Transcribe all of the data exactly. Omit the pictures.

○ ○ ○ ○ ○ ○ ○

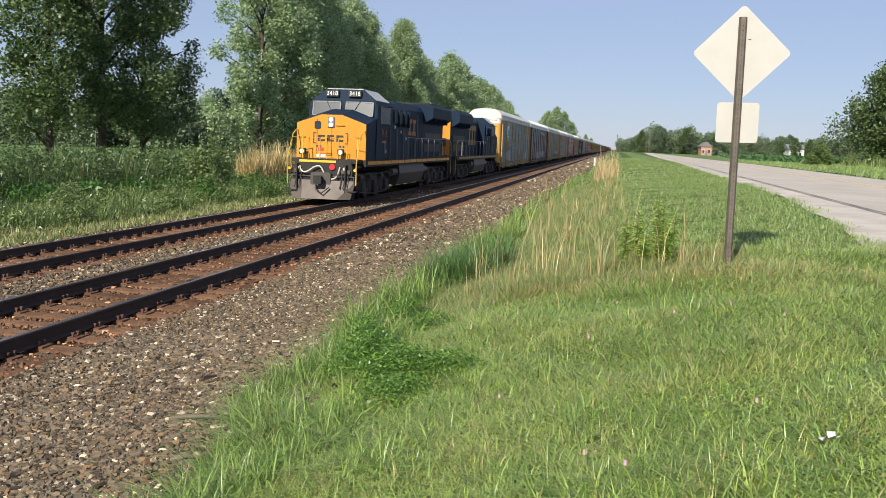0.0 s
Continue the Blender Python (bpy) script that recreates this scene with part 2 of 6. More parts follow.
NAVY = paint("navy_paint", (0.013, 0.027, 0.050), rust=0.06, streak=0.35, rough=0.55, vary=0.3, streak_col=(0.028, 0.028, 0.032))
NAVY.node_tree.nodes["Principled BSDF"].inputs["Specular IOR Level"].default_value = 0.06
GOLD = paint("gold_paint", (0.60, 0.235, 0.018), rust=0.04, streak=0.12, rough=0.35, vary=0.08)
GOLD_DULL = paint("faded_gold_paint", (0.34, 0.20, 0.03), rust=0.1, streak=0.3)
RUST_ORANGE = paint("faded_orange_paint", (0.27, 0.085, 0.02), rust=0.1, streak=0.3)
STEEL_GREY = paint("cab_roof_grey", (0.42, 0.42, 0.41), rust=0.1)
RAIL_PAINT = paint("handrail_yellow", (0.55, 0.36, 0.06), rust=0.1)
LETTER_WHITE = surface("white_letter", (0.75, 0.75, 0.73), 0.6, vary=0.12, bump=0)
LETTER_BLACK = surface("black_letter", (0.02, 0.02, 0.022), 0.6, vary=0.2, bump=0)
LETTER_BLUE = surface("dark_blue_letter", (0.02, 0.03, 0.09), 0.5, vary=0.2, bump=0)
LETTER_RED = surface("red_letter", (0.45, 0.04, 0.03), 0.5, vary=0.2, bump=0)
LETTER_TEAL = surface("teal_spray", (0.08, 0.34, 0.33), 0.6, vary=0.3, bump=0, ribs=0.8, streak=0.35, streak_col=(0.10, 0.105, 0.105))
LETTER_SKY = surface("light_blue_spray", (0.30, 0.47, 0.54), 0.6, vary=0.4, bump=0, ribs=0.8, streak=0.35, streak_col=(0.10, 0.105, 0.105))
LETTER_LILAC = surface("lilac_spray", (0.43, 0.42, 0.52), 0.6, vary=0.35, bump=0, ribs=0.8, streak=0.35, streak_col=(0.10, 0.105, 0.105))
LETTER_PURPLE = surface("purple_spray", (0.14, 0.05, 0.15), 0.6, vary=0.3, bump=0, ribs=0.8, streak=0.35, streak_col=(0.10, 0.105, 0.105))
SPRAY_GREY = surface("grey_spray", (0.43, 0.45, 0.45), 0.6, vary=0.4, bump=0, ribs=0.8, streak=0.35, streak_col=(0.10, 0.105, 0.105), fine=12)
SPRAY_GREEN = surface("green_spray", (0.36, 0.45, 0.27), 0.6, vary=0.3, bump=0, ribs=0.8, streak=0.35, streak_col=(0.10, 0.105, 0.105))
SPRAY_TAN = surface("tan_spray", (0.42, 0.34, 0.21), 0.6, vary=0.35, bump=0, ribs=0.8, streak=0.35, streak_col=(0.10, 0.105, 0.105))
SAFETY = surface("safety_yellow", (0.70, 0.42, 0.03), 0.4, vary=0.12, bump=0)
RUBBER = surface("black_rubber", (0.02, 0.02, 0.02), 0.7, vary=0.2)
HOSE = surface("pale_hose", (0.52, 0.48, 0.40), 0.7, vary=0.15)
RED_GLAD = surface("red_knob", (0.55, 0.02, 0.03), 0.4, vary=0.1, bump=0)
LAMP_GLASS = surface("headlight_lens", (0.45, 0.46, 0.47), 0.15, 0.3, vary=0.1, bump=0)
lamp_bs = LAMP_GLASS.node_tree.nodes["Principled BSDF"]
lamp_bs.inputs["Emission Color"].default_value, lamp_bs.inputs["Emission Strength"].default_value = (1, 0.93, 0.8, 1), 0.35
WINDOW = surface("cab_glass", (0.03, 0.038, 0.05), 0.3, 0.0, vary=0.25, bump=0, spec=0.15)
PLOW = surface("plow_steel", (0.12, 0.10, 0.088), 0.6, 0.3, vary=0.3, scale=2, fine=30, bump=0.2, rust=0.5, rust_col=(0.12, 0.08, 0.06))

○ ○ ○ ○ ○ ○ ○

RESPONSE:
0.0 s
Continue the Blender Python (bpy) script that recreates this scene with part 2 of 6. More parts follow.
NAVY = paint("navy_paint", (0.013, 0.027, 0.050), rust=0.06, streak=0.35, rough=0.55, vary=0.3, streak_col=(0.028, 0.028, 0.032))
NAVY.node_tree.nodes["Principled BSDF"].inputs["Specular IOR Level"].default_value = 0.06
GOLD = paint("gold_paint", (0.60, 0.235, 0.018), rust=0.04, streak=0.12, rough=0.35, vary=0.08)
GOLD_DULL = paint("faded_gold_paint", (0.34, 0.20, 0.03), rust=0.1, streak=0.3)
RUST_ORANGE = paint("faded_orange_paint", (0.27, 0.085, 0.02), rust=0.1, streak=0.3)
STEEL_GREY = paint("cab_roof_grey", (0.42, 0.42, 0.41), rust=0.1)
RAIL_PAINT = paint("handrail_yellow", (0.55, 0.36, 0.06), rust=0.1)
LETTER_WHITE = surface("white_letter", (0.75, 0.75, 0.73), 0.6, vary=0.12, bump=0)
LETTER_BLACK = surface("black_letter", (0.02, 0.02, 0.022), 0.6, vary=0.2, bump=0)
LETTER_BLUE = surface("dark_blue_letter", (0.02, 0.03, 0.09), 0.5, vary=0.2, bump=0)
LETTER_RED = surface("red_letter", (0.45, 0.04, 0.03), 0.5, vary=0.2, bump=0)
LETTER_TEAL = surface("teal_spray", (0.08, 0.34, 0.33), 0.6, vary=0.3, bump=0, ribs=0.8, streak=0.35, streak_col=(0.10, 0.105, 0.105))
LETTER_SKY = surface("light_blue_spray", (0.30, 0.47, 0.54), 0.6, vary=0.4, bump=0, ribs=0.8, streak=0.35, streak_col=(0.10, 0.105, 0.105))
LETTER_LILAC = surface("lilac_spray", (0.43, 0.42, 0.52), 0.6, vary=0.35, bump=0, ribs=0.8, streak=0.35, streak_col=(0.10, 0.105, 0.105))
LETTER_PURPLE = surface("purple_spray", (0.14, 0.05, 0.15), 0.6, vary=0.3, bump=0, ribs=0.8, streak=0.35, streak_col=(0.10, 0.105, 0.105))
SPRAY_GREY = surface("grey_spray", (0.43, 0.45, 0.45), 0.6, vary=0.4, bump=0, ribs=0.8, streak=0.35, streak_col=(0.10, 0.105, 0.105), fine=12)
SPRAY_GREEN = surface("green_spray", (0.36, 0.45, 0.27), 0.6, vary=0.3, bump=0, ribs=0.8, streak=0.35, streak_col=(0.10, 0.105, 0.105))
SPRAY_TAN = surface("tan_spray", (0.42, 0.34, 0.21), 0.6, vary=0.35, bump=0, ribs=0.8, streak=0.35, streak_col=(0.10, 0.105, 0.105))
SAFETY = surface("safety_yellow", (0.70, 0.42, 0.03), 0.4, vary=0.12, bump=0)
RUBBER = surface("black_rubber", (0.02, 0.02, 0.02), 0.7, vary=0.2)
HOSE = surface("pale_hose", (0.52, 0.48, 0.40), 0.7, vary=0.15)
RED_GLAD = surface("red_knob", (0.55, 0.02, 0.03), 0.4, vary=0.1, bump=0)
LAMP_GLASS = surface("headlight_lens", (0.45, 0.46, 0.47), 0.15, 0.3, vary=0.1, bump=0)
lamp_bs = LAMP_GLASS.node_tree.nodes["Principled BSDF"]
lamp_bs.inputs["Emission Color"].default_value, lamp_bs.inputs["Emission Strength"].default_value = (1, 0.93, 0.8, 1), 0.35
WINDOW = surface("cab_glass", (0.03, 0.038, 0.05), 0.3, 0.0, vary=0.25, bump=0, spec=0.15)
PLOW = surface("plow_steel", (0.12, 0.10, 0.088), 0.6, 0.3, vary=0.3, scale=2, fine=30, bump=0.2, rust=0.5, rust_col=(0.12, 0.08, 0.06))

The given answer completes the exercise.